O aspecto mais perturbador é que tudo isto acontece, na maioria das vezes, sem que a própria pessoa tenha podido decidir sobre o que aceitaria ou recusaria nessas circunstâncias. Quem entra em estado vegetativo ou em demência avançada já não decide. As decisões passam para familiares e profissionais, muitas vezes sob enorme pressão emocional, social e jurídica, numa lógica de “fazer tudo” mesmo quando esse “tudo” já não acrescenta nada em termos de qualidade de vida, apenas adia o desfecho inevitável. A lei oferece instrumentos para evitar este cenário, nomeadamente o testamento vital e a possibilidade de designar um procurador de cuidados de saúde, mas a sua utilização continua muito limitada. Falta informação, falta apoio para preencher estes documentos e falta, sobretudo, a coragem coletiva de admitir que a recusa de tratamentos desproporcionados pode ser uma forma de respeito pela pessoa e pela sua dignidade.
É por isso que esta discussão não pode continuar a ser evitada. Manter, durante muitos anos, pessoas em estados irreversíveis de ausência de consciência não honra necessariamente a vida, não melhora a sociedade e não é eticamente neutro. Serve interesses económicos, consome recursos que poderiam ser dirigidos para cuidados verdadeiramente terapêuticos ou preventivos e transfere sofrimento para famílias inteiras. A existência do testamento vital demonstra que o legislador reconhece o problema e admite o direito a colocar limites, mas falta coragem social e política para assumir plenamente as implicações desse reconhecimento nas práticas clínicas, nos protocolos institucionais e na organização dos cuidados.

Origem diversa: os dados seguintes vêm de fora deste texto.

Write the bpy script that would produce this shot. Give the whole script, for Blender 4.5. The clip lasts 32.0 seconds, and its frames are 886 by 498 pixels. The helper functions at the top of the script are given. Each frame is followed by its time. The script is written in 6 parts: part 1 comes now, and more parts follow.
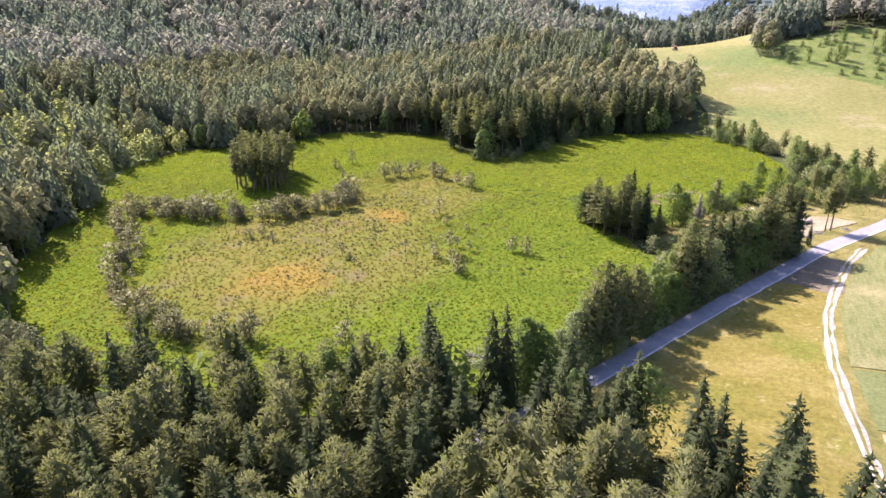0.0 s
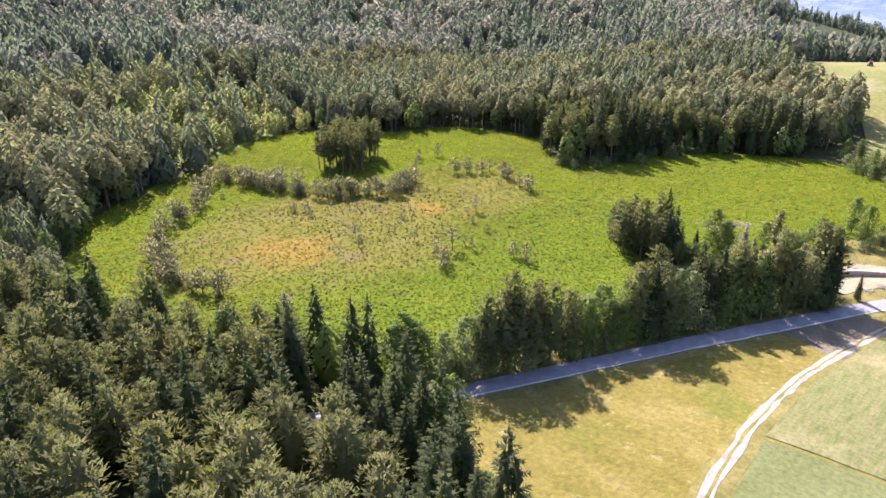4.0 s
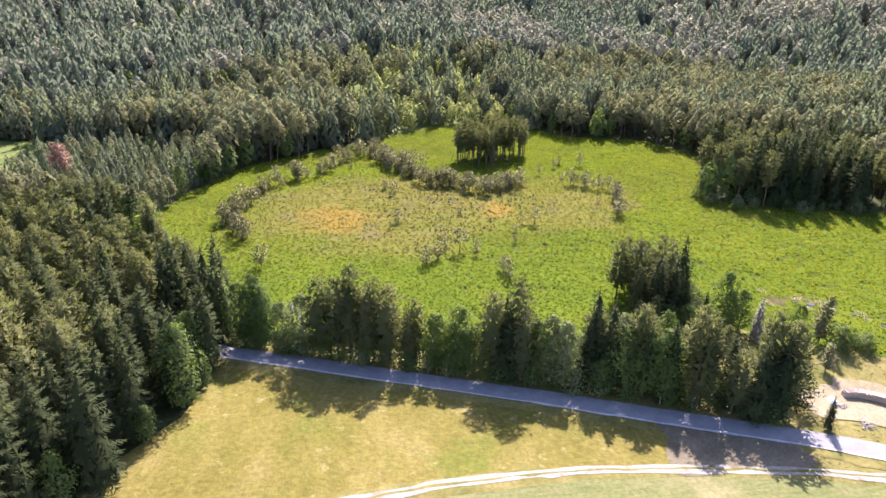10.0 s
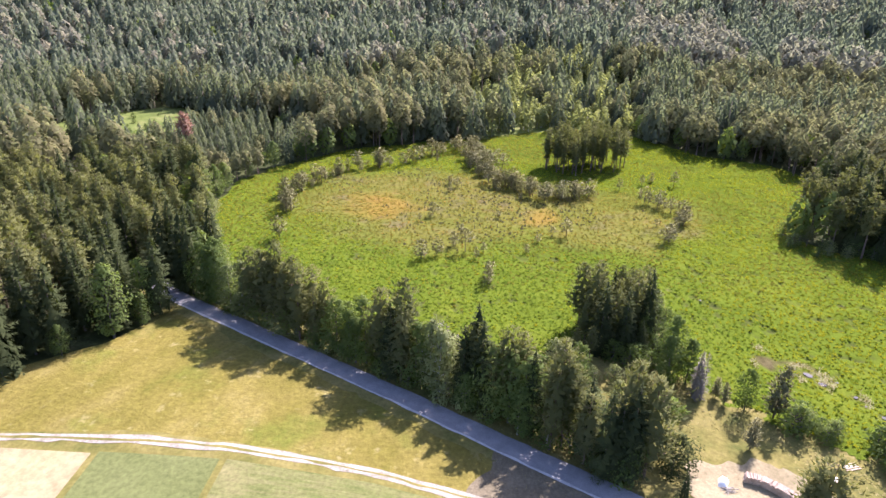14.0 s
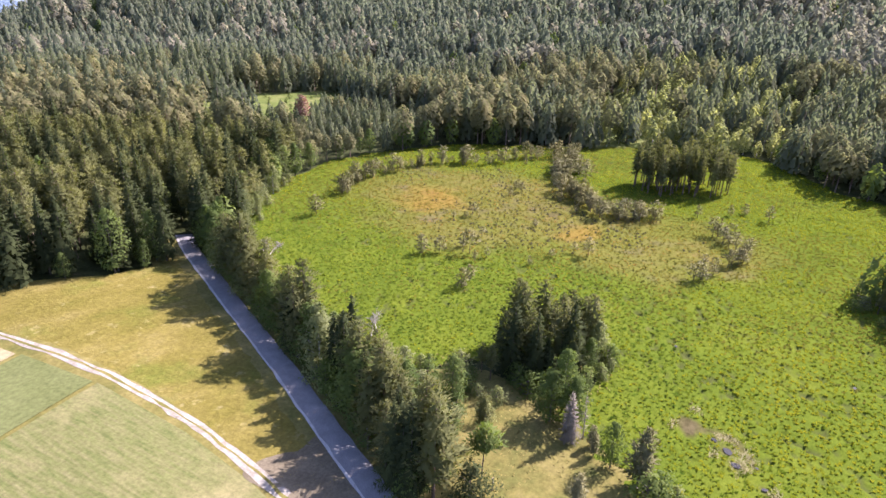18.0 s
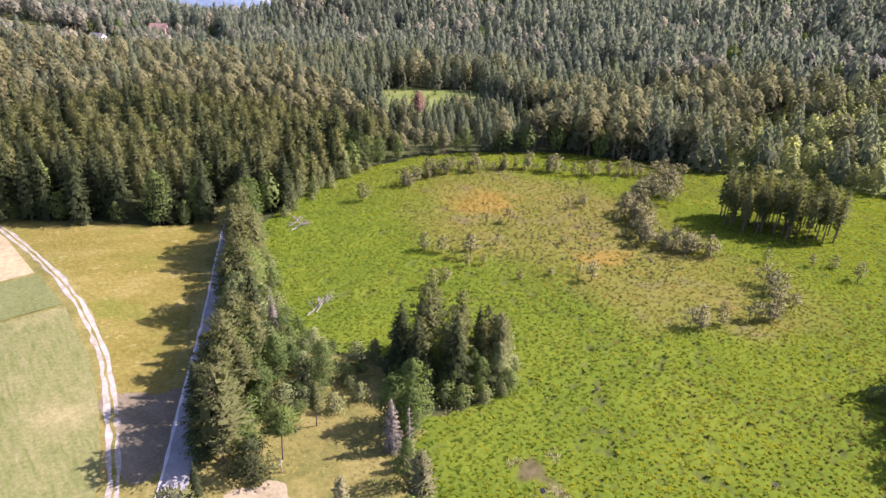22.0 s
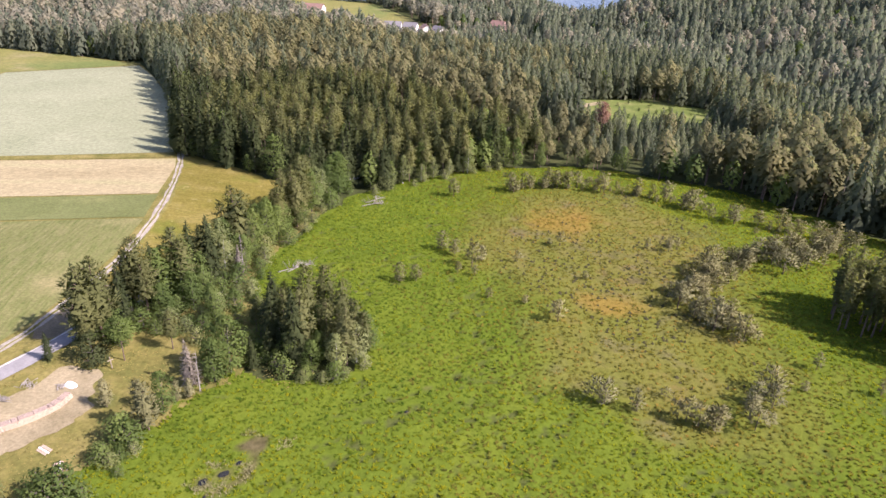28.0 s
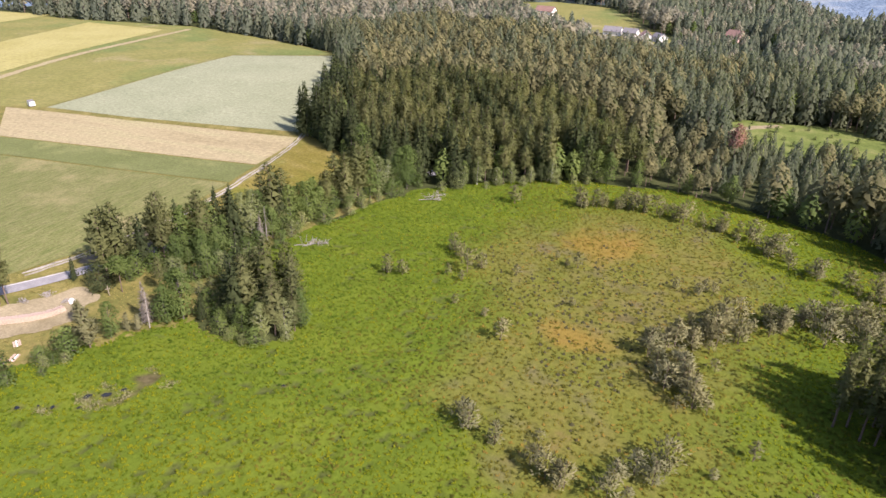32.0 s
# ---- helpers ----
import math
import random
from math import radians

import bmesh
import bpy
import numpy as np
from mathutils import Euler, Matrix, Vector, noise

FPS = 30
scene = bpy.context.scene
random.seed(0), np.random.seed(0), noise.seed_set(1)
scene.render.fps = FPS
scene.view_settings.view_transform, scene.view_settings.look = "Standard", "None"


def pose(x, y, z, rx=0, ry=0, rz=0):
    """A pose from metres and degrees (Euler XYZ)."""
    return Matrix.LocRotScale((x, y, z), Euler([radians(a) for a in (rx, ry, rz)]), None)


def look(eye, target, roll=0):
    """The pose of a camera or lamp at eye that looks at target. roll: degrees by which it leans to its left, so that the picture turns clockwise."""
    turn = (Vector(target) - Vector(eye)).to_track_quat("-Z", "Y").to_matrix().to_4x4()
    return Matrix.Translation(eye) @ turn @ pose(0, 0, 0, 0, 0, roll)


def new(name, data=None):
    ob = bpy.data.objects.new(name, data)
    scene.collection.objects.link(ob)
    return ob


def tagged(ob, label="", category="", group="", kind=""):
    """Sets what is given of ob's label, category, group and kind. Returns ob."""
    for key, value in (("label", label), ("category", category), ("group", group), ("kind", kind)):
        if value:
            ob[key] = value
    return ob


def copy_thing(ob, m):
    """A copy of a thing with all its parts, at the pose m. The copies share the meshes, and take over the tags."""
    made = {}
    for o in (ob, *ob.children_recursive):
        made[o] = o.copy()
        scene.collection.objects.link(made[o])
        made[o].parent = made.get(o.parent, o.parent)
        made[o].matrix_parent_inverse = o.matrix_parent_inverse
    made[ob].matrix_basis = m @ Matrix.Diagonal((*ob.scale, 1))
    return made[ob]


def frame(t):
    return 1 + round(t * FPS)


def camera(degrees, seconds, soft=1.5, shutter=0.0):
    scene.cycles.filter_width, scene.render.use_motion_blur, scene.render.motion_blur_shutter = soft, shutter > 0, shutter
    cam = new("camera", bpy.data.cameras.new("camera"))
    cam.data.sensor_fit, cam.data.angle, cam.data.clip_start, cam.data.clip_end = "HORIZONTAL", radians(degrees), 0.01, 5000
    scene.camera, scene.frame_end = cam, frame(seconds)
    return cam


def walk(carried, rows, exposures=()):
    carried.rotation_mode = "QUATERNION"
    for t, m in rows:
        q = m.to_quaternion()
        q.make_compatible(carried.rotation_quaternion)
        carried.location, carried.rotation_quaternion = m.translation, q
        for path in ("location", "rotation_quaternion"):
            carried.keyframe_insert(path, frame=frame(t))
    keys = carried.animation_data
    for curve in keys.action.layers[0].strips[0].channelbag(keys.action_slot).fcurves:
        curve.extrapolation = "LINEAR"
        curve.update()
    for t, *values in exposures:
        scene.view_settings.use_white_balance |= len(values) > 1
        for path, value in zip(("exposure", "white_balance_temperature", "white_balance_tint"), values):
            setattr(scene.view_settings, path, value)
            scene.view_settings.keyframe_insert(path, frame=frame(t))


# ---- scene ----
cam = camera(68.2, 32.0)
METRES, EYE, TILT, LEAN, TURN = 478.9, 68.0, 0.0, 0.0, 25.8
ROWS = [
    (0.0, 0.0, 0.0, 0.0, -0.39, -22.92, 0.91),
    (0.5, 0.0108, 0.0001, -0.0003, 1.42, -22.87, 0.9),
    (1.0, 0.0231, 0.0004, -0.0007, 3.53, -22.84, 0.83),
    (1.5, 0.0369, 0.0007, -0.0011, 5.88, -22.81, 0.77),
    (2.0, 0.0517, 0.0015, -0.0015, 8.44, -22.77, 0.69),
    (2.5, 0.0671, 0.003, -0.0018, 11.13, -22.71, 0.6),
    (3.0, 0.0823, 0.0058, -0.0021, 13.82, -22.69, 0.52),
    (3.5, 0.0973, 0.0096, -0.0024, 16.52, -22.68, 0.42),
    (5.5, 0.1559, 0.0316, -0.0026, 27.38, -22.64, 0.08),
    (6.0, 0.1698, 0.0386, -0.0024, 30.06, -22.64, 0.0),
    (6.5, 0.1833, 0.0463, -0.0021, 32.76, -22.66, -0.11),
    (7.0, 0.1963, 0.0545, -0.0019, 35.42, -22.68, -0.21),
    (7.5, 0.2091, 0.0634, -0.0016, 38.12, -22.71, -0.29),
    (8.0, 0.2212, 0.0729, -0.0014, 40.81, -22.73, -0.4),
    (8.5, 0.233, 0.0829, -0.0011, 43.51, -22.77, -0.49),
    (9.0, 0.2445, 0.0937, -0.0009, 46.24, -22.79, -0.56),
    (9.5, 0.2553, 0.1049, -0.0006, 48.93, -22.83, -0.65),
    (10.0, 0.2656, 0.1165, -0.0004, 51.63, -22.87, -0.73),
    (10.5, 0.275, 0.1285, 0.0, 54.3, -22.94, -0.87),
    (11.0, 0.284, 0.1409, 0.0002, 56.98, -22.94, -0.95),
    (11.5, 0.2923, 0.1537, 0.0004, 59.68, -22.98, -1.03),
    (12.0, 0.3001, 0.1667, 0.0006, 62.28, -23.03, -1.1),
    (12.5, 0.307, 0.1801, 0.0008, 64.9, -23.08, -1.17),
    (13.0, 0.3132, 0.1935, 0.0012, 67.5, -23.16, -1.32),
    (13.5, 0.3192, 0.2077, 0.0013, 70.14, -23.19, -1.34),
    (15.5, 0.335, 0.2659, 0.002, 80.77, -23.46, -1.66),
    (16.0, 0.3375, 0.281, 0.0025, 83.45, -23.52, -1.73),
    (16.5, 0.3392, 0.2963, 0.0029, 86.15, -23.58, -1.78),
    (17.0, 0.3402, 0.3117, 0.0032, 88.84, -23.64, -1.85),
    (17.5, 0.3405, 0.3274, 0.0036, 91.55, -23.71, -1.87),
    (18.0, 0.34, 0.3431, 0.004, 94.26, -23.77, -1.88),
    (18.5, 0.3387, 0.3587, 0.0042, 96.97, -23.82, -1.9),
    (19.0, 0.3366, 0.3745, 0.0046, 99.68, -23.86, -1.91),
    (19.5, 0.3338, 0.3901, 0.0049, 102.4, -23.91, -1.92),
    (20.0, 0.3302, 0.4055, 0.0052, 105.13, -23.95, -1.9),
    (20.5, 0.3257, 0.4208, 0.0056, 107.86, -24.03, -1.91),
    (21.0, 0.3204, 0.4358, 0.006, 110.65, -24.07, -1.88),
    (21.5, 0.3145, 0.4507, 0.0065, 113.44, -24.14, -1.87),
    (22.0, 0.3078, 0.4654, 0.0068, 116.25, -24.18, -1.87),
    (22.5, 0.3004, 0.48, 0.0071, 119.12, -24.22, -1.83),
    (23.0, 0.2923, 0.4939, 0.0075, 121.97, -24.29, -1.84),
    (23.5, 0.2833, 0.5074, 0.0079, 124.83, -24.35, -1.85),
    (24.0, 0.2739, 0.5202, 0.0084, 127.64, -24.42, -1.84),
    (24.5, 0.2639, 0.5326, 0.009, 130.46, -24.5, -1.81),
    (25.0, 0.2534, 0.5446, 0.0094, 133.3, -24.55, -1.81),
    (25.5, 0.2421, 0.5561, 0.0099, 136.15, -24.6, -1.79),
    (27.5, 0.1918, 0.5975, 0.0124, 147.78, -24.9, -1.67),
    (28.0, 0.1778, 0.6059, 0.0128, 150.7, -24.98, -1.65),
    (28.5, 0.1631, 0.6139, 0.0132, 153.63, -25.04, -1.61),
    (29.0, 0.1479, 0.6212, 0.0137, 156.61, -25.08, -1.57),
    (29.5, 0.1324, 0.6277, 0.0142, 159.54, -25.14, -1.53),
    (30.0, 0.1166, 0.6334, 0.0146, 162.47, -25.17, -1.46),
    (30.5, 0.1006, 0.6381, 0.0149, 165.42, -25.23, -1.4),
    (31.0, 0.0843, 0.6419, 0.0151, 168.38, -25.26, -1.33),
    (31.5, 0.0679, 0.6448, 0.0152, 171.33, -25.29, -1.26),
    (32.0, 0.0515, 0.6469, 0.0153, 174.27, -25.31, -1.19),
]
walk(cam, [(t, pose(0, 0, EYE, TILT, LEAN, TURN) @ pose(METRES * x, METRES * y, METRES * z, 90 + pitch, roll, yaw)) for t, x, y, z, yaw, pitch, roll in ROWS],
     exposures=[(0.0, 1.78, 5850, 35.0), (9.0, 1.86, 5850, 31.0), (14.0, 1.76, 5850, 31.0), (22.0, 1.53, 5950, 37.0), (26.0, 1.37, 5980, 36.0), (28.0, 1.28, 6080, 31.0), (32.0, 1.12, 6120, 27.0)])

# ---- light ----
SUN_DIRECTION = Vector((-0.67, 0.30, 0.66)).normalized()
world = bpy.data.worlds.new("sky")
scene.world = world
world.use_nodes = True
wn = world.node_tree
sky = wn.nodes.new("ShaderNodeTexSky")
sky.sky_type = "NISHITA"
sky.sun_disc = False
sky.sun_elevation = math.asin(SUN_DIRECTION.z)
sky.sun_rotation = math.atan2(SUN_DIRECTION.x, SUN_DIRECTION.y)
sky.air_density, sky.dust_density, sky.ozone_density = 1.0, 1.6, 1.0
wn.nodes["Background"].inputs["Strength"].default_value = 0.108
wn.links.new(sky.outputs[0], wn.nodes["Background"].inputs["Color"])
sun_data = bpy.data.lights.new("sun", "SUN")
sun_data.energy, sun_data.angle, sun_data.color = 5.1, radians(0.6), (1.0, 0.93, 0.80)
sun = new("sun", sun_data)
sun.matrix_world = look(SUN_DIRECTION * 500, (0, 0, 0))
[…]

A conclusão é exigente, mas não precisa de ser dramática: todos devíamos ponderar seriamente a elaboração de um testamento vital, declarando, de forma informada, que tipo de intervenções aceitamos ou recusamos em situações de irreversibilidade, qual o limite que colocamos a meios invasivos de suporte artificial de funções vitais e que papel queremos atribuir aos cuidados paliativos no fim de vida. A eventual inclusão de opções como a eutanásia medicamente assistida é, hoje, objeto de debate e de regulamentação própria, e não deve ser confundida com o simples exercício do direito a recusar tratamentos desproporcionados.
Longe de ser um gesto de desumanidade, trata-se de responsabilidade individual e coletiva, de clarificar preferências para não deixar decisões impossíveis nas mãos de terceiros em momentos de crise.
Continuar a afirmar que se está a “defender a vida” enquanto, na prática, se prolongam de forma industrial estados de morte prolongada é uma forma de dissonância moral. Quem se recusa a discutir este tema não está necessariamente a proteger valores; muitas vezes está apenas a recusar olhar de frente para a tensão entre números, lei e realidade concreta de milhares de pessoas e famílias, adiando uma conversa que o envelhecimento acelerado da sociedade portuguesa tornará cada vez mais urgente.